Media · Multifamily X Podcasts
Ghost Employees, Hidden Fees, and Bad Reports: Ken Doble on Third-Party Management
What they cover
- Mandatory junk fees that push all-in rent above the comps
- Ghost employees billed as payroll who never showed up on-site
- Utility setup lag after closing costing $50,000-plus per manager
- Switching costs and the property management moat
- Duplicate purchase orders disguised as budget overruns
- The 5 P's framework and why people break first
- Broken incentive plans on-site staff don't even understand
- Reading G&A: travel, chargebacks, and 200-300% cost spikes
- How report filters can hide bad debt from the owner
- Vetting a manager: the one interview question that matters
In Ken's words
We discovered they weren't even showing up, even though they were telling me they were, and we were being charged payroll as if they were there. Once they started showing up, imagine that, we started leasing.
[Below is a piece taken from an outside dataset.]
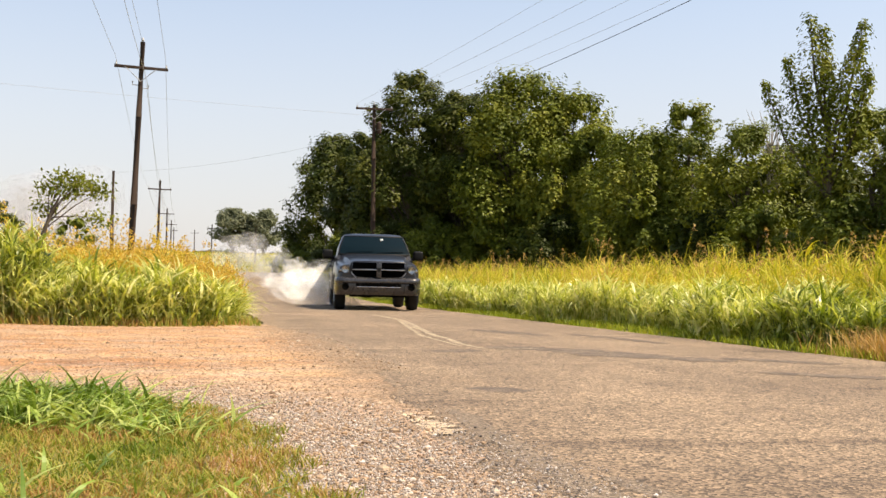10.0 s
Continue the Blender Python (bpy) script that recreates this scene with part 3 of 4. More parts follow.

I've had three different third-party management companies, and all three of them cost me north of $50,000 on the utility setup.
If you're the owner and you don't understand how the reports were built, then you're being misled. Maybe it's intentional, maybe it's not. But if you don't know to look, how would you know?
Nine out of ten times, most of the problems on your properties are people related.
I made a deep dive into copywriting and marketing, and all it revealed was how ignorant I was. All I had been doing was copying what everybody else was doing.
Give me an example of a property you took over and screwed up, and what you did about it. Don't tell me, show me.